◆ Information supplied:
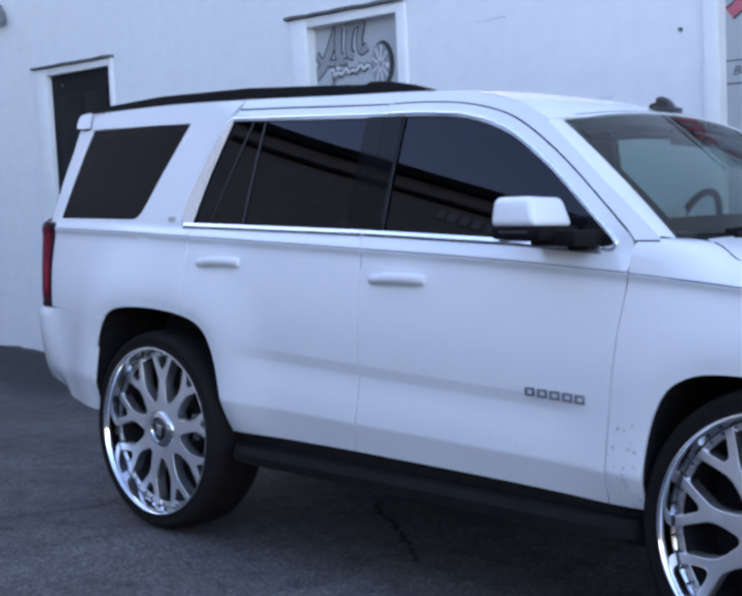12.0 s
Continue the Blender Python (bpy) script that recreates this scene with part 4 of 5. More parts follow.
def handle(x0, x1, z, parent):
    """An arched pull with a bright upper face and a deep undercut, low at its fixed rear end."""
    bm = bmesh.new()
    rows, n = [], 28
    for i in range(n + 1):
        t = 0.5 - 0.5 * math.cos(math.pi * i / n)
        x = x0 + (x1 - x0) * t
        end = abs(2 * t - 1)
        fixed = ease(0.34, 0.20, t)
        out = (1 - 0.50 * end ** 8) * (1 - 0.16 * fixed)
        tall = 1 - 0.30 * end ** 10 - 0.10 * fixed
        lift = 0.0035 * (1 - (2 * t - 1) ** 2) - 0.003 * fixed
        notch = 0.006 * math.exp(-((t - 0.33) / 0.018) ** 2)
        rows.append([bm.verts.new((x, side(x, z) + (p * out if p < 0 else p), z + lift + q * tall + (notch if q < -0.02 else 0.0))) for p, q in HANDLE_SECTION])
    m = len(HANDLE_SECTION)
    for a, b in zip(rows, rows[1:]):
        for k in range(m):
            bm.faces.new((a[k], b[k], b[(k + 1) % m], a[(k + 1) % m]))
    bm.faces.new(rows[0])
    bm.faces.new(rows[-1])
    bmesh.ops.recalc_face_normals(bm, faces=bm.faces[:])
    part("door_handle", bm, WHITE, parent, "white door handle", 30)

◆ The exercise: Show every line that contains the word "with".

◆ Answer to this exercise:
Continue the Blender Python (bpy) script that recreates this scene with part 4 of 5. More parts follow.
    """An arched pull with a bright upper face and a deep undercut, low at its fixed rear end."""